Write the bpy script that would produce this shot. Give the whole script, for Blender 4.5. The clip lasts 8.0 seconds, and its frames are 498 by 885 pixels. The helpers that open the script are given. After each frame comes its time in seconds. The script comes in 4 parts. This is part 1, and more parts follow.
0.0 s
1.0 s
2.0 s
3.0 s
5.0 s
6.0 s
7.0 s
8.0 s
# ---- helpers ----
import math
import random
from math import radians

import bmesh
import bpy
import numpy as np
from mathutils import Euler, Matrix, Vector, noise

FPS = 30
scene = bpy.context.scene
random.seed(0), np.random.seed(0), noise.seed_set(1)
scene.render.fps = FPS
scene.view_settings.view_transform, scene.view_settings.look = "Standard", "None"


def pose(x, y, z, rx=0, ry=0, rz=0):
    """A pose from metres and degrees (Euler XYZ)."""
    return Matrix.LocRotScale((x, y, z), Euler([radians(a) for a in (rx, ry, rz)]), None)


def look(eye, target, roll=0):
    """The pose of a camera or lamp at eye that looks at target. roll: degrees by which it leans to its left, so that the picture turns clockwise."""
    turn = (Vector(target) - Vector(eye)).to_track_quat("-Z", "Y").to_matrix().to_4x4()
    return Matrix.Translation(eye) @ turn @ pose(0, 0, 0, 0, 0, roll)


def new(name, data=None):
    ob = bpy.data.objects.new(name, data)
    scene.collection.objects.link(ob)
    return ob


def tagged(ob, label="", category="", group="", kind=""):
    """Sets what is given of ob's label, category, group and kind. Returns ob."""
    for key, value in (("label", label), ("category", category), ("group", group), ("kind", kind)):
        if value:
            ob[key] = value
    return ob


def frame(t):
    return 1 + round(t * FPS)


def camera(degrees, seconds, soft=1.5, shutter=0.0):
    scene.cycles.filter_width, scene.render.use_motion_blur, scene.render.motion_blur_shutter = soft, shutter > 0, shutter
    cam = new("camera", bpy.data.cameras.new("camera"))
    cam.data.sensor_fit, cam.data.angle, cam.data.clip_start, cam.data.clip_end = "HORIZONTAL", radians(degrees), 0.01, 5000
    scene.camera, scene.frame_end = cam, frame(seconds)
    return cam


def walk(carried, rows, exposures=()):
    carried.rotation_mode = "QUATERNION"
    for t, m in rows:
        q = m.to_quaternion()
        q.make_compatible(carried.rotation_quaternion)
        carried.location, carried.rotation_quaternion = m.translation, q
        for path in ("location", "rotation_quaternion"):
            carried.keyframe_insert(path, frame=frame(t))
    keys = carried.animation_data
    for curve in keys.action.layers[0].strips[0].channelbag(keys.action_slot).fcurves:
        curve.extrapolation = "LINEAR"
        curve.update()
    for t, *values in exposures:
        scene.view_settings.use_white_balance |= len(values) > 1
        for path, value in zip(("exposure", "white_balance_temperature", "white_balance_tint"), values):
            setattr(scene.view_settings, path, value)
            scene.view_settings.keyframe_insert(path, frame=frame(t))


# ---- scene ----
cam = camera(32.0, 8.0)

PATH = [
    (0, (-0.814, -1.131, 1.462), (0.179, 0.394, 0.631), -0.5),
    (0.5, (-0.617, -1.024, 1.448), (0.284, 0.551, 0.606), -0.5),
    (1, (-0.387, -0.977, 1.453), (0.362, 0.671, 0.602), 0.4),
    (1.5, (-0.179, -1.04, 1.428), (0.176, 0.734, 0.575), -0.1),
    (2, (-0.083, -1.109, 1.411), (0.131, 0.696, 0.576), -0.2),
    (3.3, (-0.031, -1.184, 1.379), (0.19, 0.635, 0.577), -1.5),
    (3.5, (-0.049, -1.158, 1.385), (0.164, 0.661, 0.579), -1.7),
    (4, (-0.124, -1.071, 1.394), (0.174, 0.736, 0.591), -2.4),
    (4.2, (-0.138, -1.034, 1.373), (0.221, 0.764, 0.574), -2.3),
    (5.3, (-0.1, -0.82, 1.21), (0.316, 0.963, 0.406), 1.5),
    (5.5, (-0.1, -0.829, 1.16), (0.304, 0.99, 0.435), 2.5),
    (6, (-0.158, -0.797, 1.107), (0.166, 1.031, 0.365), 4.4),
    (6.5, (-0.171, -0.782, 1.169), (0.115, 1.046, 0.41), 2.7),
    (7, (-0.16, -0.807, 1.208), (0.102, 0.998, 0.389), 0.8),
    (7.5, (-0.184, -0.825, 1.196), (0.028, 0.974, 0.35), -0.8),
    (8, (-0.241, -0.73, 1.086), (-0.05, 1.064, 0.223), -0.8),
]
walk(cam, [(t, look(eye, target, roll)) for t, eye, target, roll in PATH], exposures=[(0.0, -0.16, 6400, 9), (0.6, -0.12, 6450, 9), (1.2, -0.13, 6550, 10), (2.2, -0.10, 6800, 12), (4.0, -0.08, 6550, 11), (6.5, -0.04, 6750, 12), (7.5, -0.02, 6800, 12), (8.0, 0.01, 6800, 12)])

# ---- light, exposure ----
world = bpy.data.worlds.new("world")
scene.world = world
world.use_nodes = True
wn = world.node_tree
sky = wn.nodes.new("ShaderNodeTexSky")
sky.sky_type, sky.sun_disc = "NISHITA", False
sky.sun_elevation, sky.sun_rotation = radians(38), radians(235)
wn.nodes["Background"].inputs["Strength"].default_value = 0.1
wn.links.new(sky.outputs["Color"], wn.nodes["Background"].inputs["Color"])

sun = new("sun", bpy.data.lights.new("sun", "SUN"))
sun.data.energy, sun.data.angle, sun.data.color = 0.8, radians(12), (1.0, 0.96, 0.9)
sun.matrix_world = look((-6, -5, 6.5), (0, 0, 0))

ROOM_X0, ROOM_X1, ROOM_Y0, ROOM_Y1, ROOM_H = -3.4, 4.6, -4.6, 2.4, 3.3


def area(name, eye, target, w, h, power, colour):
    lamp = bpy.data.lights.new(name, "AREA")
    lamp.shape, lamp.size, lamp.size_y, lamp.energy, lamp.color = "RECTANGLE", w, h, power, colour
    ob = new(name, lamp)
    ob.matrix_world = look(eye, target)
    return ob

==

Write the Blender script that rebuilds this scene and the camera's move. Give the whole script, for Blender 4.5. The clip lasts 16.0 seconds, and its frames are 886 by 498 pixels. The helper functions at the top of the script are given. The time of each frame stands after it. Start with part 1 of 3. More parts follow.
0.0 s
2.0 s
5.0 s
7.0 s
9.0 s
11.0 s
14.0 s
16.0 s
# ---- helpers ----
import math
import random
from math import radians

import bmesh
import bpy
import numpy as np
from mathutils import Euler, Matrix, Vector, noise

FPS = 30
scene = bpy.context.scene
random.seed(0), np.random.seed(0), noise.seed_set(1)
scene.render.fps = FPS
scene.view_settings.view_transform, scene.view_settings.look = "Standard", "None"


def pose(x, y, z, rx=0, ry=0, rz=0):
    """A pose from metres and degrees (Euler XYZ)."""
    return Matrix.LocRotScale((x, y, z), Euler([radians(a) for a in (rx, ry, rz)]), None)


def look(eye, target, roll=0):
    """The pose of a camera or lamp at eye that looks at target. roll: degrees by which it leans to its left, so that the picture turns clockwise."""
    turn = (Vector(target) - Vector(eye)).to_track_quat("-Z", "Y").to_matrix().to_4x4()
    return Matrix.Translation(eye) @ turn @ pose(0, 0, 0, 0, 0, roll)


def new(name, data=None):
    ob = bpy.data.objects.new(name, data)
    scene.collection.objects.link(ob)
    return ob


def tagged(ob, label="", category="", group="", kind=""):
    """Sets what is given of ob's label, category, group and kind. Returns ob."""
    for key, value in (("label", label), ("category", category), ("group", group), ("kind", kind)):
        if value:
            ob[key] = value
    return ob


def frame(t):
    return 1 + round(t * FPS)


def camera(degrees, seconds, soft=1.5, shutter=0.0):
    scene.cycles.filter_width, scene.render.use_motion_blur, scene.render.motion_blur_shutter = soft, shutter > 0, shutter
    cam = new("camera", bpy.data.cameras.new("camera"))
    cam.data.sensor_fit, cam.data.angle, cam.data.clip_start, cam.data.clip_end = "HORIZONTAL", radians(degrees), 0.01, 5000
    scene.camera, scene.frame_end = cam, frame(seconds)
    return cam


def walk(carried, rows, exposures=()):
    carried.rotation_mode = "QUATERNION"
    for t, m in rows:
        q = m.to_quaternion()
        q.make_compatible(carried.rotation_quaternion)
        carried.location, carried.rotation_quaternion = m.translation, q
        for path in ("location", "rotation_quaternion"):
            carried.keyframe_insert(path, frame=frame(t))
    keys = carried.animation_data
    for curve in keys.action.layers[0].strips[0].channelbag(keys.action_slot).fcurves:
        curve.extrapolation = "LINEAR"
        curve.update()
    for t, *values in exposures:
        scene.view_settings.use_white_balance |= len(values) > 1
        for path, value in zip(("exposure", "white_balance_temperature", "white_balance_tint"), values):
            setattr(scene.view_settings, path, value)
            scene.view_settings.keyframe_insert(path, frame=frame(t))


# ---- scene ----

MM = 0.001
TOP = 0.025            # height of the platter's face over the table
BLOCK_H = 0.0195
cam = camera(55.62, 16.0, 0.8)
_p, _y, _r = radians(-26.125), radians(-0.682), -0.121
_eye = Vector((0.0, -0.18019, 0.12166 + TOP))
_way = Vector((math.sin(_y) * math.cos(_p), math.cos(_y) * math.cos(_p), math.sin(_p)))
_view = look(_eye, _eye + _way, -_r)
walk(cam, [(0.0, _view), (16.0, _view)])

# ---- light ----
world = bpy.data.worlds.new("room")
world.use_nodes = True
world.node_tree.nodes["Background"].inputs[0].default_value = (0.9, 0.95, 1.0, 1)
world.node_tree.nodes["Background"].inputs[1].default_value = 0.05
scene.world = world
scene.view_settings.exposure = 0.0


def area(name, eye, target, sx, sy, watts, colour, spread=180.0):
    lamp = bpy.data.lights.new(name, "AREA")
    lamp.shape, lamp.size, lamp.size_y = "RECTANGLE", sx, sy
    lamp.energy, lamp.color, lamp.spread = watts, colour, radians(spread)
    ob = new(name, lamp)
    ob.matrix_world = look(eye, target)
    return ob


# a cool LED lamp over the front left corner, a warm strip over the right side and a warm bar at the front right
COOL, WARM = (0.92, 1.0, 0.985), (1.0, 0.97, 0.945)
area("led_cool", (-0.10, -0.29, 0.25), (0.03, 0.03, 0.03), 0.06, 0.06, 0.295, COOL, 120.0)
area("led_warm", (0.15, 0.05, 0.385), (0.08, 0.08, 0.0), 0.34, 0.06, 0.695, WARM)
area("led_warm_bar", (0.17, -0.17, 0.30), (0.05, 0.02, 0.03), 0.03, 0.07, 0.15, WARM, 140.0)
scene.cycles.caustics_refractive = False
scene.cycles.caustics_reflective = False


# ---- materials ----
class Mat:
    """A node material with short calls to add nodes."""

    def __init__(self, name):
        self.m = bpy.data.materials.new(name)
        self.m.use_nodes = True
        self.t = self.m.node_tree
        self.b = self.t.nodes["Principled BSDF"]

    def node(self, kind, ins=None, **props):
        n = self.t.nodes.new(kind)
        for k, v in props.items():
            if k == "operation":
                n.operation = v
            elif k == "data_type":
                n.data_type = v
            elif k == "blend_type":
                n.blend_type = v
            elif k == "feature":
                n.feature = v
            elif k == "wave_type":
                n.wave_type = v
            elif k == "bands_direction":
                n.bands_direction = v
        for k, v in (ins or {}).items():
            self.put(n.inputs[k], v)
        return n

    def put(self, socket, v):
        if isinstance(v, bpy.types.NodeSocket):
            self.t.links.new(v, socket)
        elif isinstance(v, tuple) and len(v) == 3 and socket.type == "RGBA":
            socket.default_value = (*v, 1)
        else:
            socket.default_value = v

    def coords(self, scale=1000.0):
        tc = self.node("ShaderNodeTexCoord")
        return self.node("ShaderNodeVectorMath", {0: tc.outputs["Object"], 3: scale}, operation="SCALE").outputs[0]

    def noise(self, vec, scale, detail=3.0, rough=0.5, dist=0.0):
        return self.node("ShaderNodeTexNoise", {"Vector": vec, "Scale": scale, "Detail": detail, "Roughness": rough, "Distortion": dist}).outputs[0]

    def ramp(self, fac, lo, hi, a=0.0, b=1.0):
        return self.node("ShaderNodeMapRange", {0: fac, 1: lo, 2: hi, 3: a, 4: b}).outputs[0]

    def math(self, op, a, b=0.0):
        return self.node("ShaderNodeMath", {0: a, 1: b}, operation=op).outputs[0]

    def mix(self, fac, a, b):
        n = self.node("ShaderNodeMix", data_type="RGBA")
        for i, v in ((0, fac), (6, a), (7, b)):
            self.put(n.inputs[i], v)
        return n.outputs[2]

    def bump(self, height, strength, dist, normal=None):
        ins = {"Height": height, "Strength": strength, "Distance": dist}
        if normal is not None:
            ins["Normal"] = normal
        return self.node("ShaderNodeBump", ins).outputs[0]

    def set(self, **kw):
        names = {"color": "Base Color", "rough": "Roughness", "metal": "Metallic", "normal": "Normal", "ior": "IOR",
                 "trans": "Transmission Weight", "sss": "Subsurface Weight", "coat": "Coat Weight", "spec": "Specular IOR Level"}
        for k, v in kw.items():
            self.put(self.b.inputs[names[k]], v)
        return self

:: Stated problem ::
Scan the material above. Copy each line where "lamp" occurs.

:: Solution to this task ::
    """The pose of a camera or lamp at eye that looks at target. roll: degrees by which it leans to its left, so that the picture turns clockwise."""
    lamp = bpy.data.lights.new(name, "AREA")
    lamp.shape, lamp.size, lamp.size_y, lamp.energy, lamp.color = "RECTANGLE", w, h, power, colour
    ob = new(name, lamp)
    """The pose of a camera or lamp at eye that looks at target. roll: degrees by which it leans to its left, so that the picture turns clockwise."""
    lamp = bpy.data.lights.new(name, "AREA")
    lamp.shape, lamp.size, lamp.size_y = "RECTANGLE", sx, sy
    lamp.energy, lamp.color, lamp.spread = watts, colour, radians(spread)
    ob = new(name, lamp)
# a cool LED lamp over the front left corner, a warm strip over the right side and a warm bar at the front right